▶ **DO THIS**
Beginning with the first line, set down every line through the one containing "return v0 - dip", exactly as it appears, but not the pictures.

▶ **SUPPLIED INFORMATION**
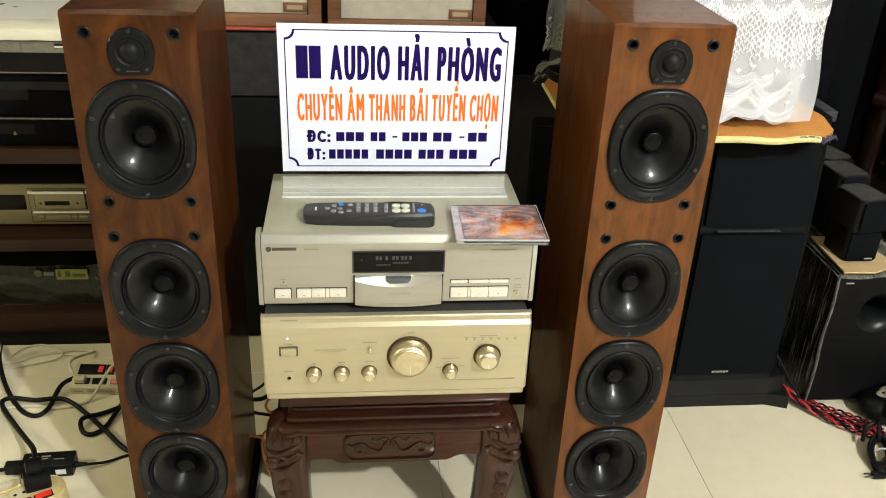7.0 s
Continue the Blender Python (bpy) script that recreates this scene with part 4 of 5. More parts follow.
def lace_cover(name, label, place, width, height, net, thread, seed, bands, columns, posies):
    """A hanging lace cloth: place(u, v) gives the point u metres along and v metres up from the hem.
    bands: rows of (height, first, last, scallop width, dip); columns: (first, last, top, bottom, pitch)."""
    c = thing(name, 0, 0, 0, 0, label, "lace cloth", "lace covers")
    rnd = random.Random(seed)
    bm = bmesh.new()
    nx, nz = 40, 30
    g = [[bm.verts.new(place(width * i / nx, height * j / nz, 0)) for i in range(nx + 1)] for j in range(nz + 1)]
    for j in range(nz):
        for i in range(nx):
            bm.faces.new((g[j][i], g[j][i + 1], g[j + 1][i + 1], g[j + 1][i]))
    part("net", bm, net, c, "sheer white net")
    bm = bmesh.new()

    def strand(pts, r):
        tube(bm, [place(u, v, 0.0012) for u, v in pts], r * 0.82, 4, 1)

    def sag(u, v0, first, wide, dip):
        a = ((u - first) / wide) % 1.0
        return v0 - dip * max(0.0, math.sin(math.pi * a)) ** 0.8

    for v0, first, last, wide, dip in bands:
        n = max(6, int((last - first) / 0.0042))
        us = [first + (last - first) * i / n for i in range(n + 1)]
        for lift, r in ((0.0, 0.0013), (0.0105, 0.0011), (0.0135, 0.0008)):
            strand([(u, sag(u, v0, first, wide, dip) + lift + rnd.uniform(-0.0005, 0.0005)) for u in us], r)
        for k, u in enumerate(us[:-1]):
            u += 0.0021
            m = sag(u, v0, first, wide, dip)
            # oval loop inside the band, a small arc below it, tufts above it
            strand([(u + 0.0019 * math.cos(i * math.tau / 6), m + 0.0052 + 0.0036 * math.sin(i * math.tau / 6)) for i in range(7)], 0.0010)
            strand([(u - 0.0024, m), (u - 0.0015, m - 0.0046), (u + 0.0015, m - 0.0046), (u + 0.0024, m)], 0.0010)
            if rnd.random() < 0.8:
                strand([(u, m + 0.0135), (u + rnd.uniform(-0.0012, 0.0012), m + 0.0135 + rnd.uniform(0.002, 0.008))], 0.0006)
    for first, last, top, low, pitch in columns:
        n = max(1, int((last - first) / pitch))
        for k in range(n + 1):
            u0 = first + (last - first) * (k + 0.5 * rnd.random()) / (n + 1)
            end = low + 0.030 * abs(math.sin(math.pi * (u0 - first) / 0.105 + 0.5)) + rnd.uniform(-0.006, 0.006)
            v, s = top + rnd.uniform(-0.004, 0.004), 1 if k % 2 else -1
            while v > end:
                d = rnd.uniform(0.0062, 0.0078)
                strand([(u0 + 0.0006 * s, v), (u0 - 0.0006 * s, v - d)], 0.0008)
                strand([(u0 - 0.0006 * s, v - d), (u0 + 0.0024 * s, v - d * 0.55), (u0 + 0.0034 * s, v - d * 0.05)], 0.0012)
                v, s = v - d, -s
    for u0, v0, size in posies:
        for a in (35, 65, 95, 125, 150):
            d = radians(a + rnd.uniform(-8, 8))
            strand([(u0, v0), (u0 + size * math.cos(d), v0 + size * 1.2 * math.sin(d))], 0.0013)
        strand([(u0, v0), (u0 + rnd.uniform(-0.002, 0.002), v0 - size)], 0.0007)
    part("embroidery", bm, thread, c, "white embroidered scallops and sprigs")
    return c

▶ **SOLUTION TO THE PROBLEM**
7.0 s
Continue the Blender Python (bpy) script that recreates this scene with part 4 of 5. More parts follow.
def lace_cover(name, label, place, width, height, net, thread, seed, bands, columns, posies):
    """A hanging lace cloth: place(u, v) gives the point u metres along and v metres up from the hem.
    bands: rows of (height, first, last, scallop width, dip); columns: (first, last, top, bottom, pitch)."""
    c = thing(name, 0, 0, 0, 0, label, "lace cloth", "lace covers")
    rnd = random.Random(seed)
    bm = bmesh.new()
    nx, nz = 40, 30
    g = [[bm.verts.new(place(width * i / nx, height * j / nz, 0)) for i in range(nx + 1)] for j in range(nz + 1)]
    for j in range(nz):
        for i in range(nx):
            bm.faces.new((g[j][i], g[j][i + 1], g[j + 1][i + 1], g[j + 1][i]))
    part("net", bm, net, c, "sheer white net")
    bm = bmesh.new()

    def strand(pts, r):
        tube(bm, [place(u, v, 0.0012) for u, v in pts], r * 0.82, 4, 1)

    def sag(u, v0, first, wide, dip):
        a = ((u - first) / wide) % 1.0
        return v0 - dip * max(0.0, math.sin(math.pi * a)) ** 0.8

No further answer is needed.